For instance, at the University of North Carolina those who believe Islam is evil challenged the university's required freshman reading; a book on the Koran. Indian entertainers excited by their first view of New York City from a plane created uneasiness among the passengers and an escort of F16's followed them into the airport. Jewish readers have cancelled subscriptions to responsible newspapers that advocate justice for the Palestinians. If, as Jews, we are wary of our own security then this much is certain. It is not sufficient to be wary for ourselves alone. We need to be wary for all peoples, all Americans. If the rights of anyone are suppressed then we are also threatened. In the words of Leviticus, may we proclaim liberty and justice to all the inhabitants of our land.
In 1945 Rev. Martin Niemoller, a German u-boat captain in World War I who eventually became a pastor, then broke with the Nazis, eloquently expressed what happens if we do not speak up.
First they came for the communists,
And I didn't speak up,
Because I wasn't a communist.
Then they came for the Jews,
And I didn't speak up,
Because I wasn't a Jew.
Then they came for the Catholics,
And I didn't speak up
Because I was a Protestant
Then they came for me
And by that time there was no one left to speak up for me.

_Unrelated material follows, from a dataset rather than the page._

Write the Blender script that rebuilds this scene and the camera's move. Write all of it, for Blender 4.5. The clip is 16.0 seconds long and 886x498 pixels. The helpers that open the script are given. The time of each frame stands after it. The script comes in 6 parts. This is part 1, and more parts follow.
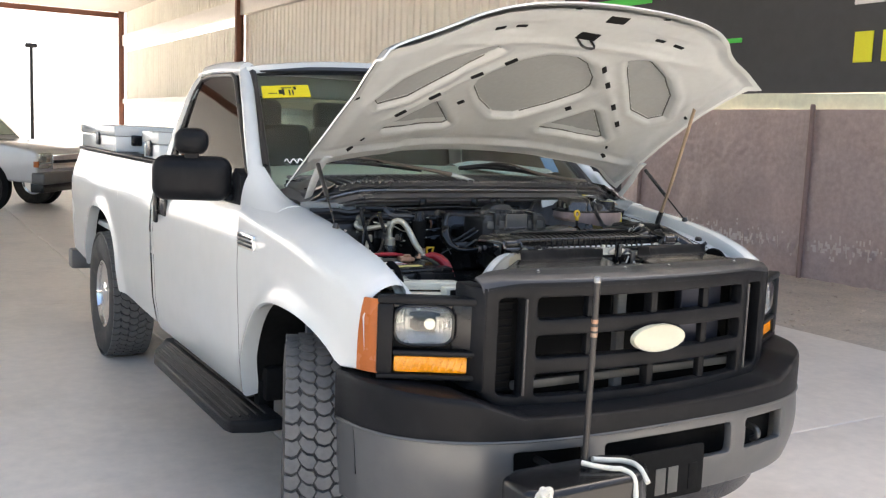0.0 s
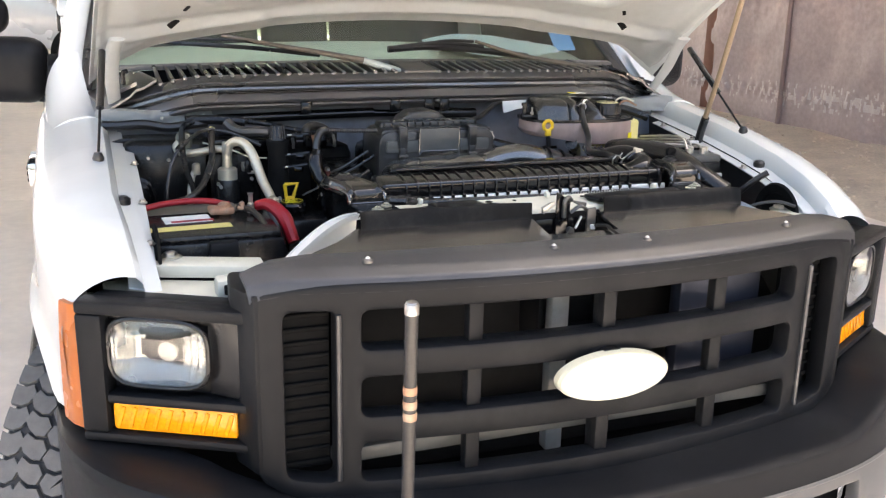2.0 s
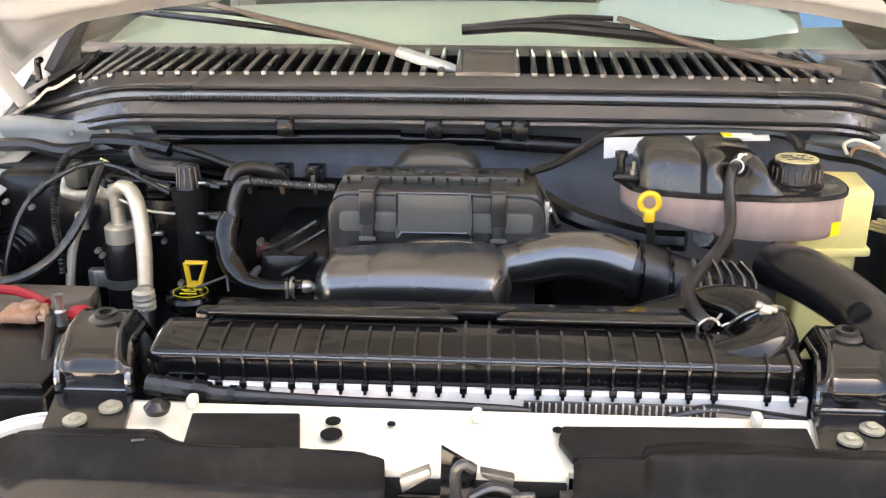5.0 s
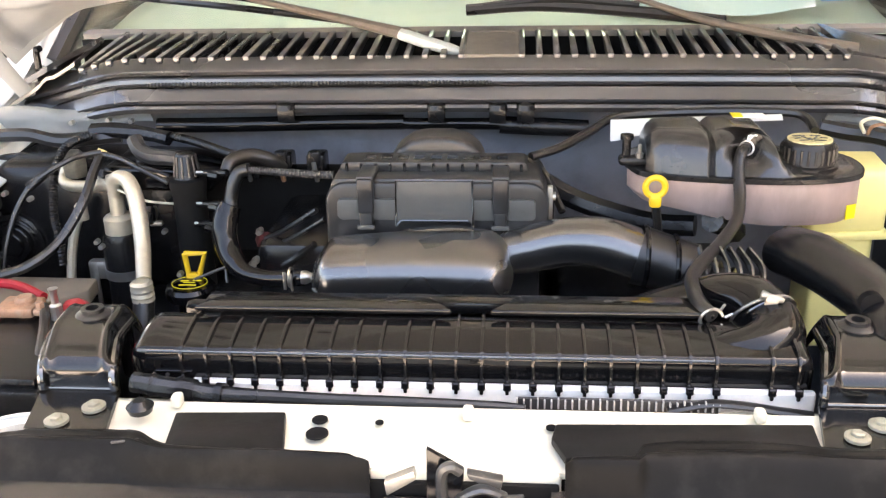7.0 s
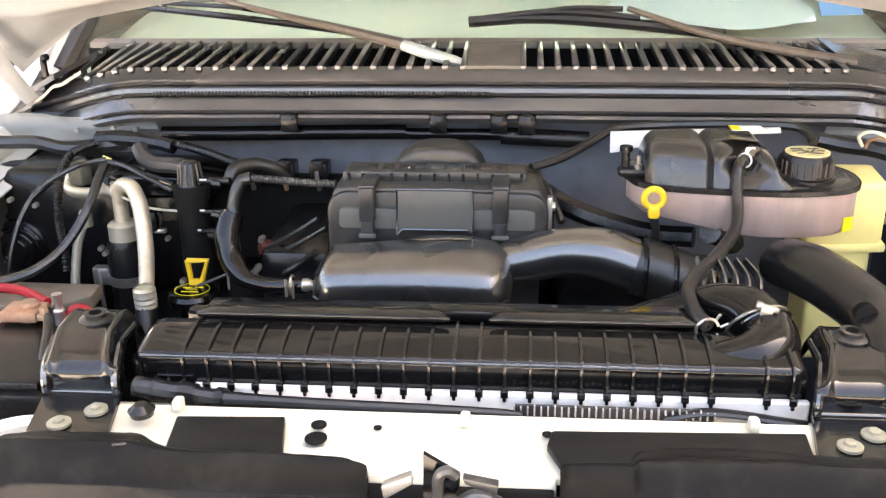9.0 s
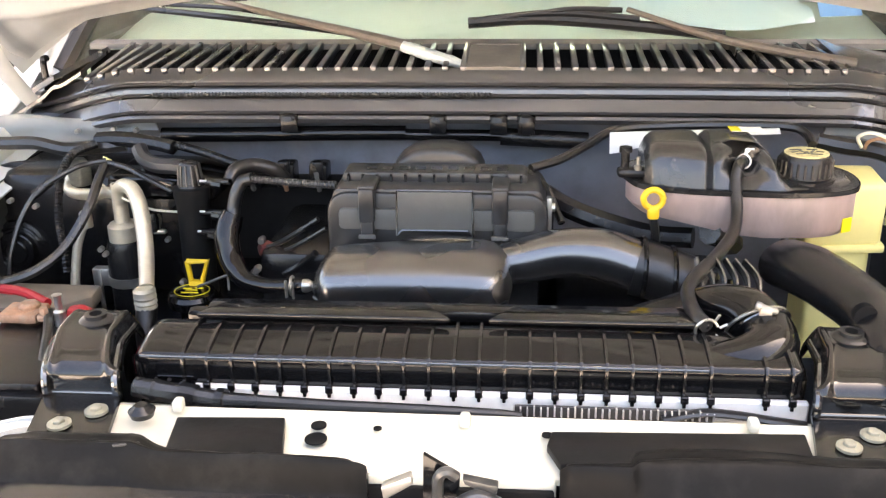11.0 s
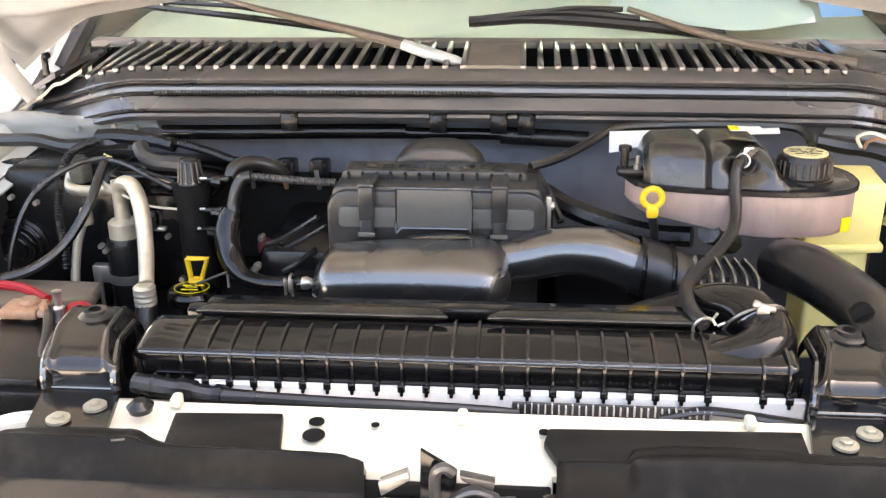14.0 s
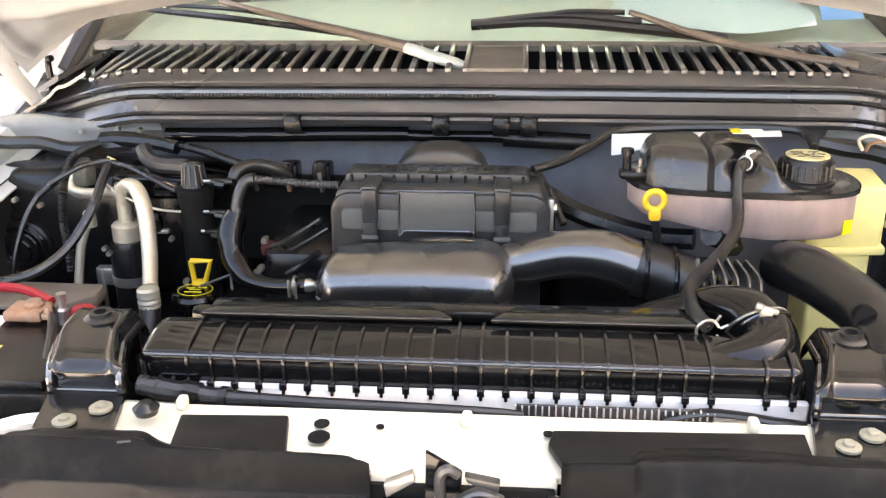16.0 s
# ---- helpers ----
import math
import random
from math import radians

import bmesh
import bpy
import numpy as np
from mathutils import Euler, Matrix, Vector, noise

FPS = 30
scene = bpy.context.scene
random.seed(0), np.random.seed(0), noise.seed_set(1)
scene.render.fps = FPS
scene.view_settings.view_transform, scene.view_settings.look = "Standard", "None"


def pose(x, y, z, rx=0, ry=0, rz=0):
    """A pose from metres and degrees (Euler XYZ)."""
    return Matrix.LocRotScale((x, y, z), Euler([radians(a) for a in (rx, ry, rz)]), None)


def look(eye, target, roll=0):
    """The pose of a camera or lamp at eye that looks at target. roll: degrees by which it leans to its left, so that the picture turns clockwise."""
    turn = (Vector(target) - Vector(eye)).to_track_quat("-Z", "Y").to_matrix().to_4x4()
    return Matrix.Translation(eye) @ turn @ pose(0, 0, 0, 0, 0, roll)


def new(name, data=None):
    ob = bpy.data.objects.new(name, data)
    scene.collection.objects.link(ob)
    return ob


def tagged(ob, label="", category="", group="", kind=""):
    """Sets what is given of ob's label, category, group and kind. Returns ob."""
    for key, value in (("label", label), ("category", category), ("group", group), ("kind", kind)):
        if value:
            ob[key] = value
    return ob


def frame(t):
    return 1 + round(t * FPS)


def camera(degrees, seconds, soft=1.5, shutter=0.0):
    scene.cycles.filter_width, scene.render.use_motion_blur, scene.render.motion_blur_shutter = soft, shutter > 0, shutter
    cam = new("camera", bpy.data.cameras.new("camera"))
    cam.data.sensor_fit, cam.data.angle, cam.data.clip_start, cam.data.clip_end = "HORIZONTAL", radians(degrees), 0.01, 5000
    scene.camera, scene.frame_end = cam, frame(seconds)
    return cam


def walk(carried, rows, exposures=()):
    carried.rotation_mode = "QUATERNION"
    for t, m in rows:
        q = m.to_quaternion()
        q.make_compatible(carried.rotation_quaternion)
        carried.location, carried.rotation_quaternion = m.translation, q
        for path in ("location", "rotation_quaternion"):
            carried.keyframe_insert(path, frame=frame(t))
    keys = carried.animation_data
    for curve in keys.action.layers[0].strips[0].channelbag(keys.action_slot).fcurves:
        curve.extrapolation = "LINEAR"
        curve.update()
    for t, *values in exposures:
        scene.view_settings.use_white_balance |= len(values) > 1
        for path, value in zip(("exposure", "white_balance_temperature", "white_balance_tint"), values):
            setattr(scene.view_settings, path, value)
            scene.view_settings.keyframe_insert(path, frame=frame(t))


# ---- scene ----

The winds blow. From the Mistral of Provence, to the breeze ruffling a Hasid's beard. They feed the fires of the Inquisition and wend their way through the branches of the weeping willows. May they also be harbingers of an age when the Jew flourishes because all humanity flourishes. Then there will dawn a time when none shall be afraid.
These are the reflections and this is the prayer of an American Jew in France --- who travelled on the winds of time.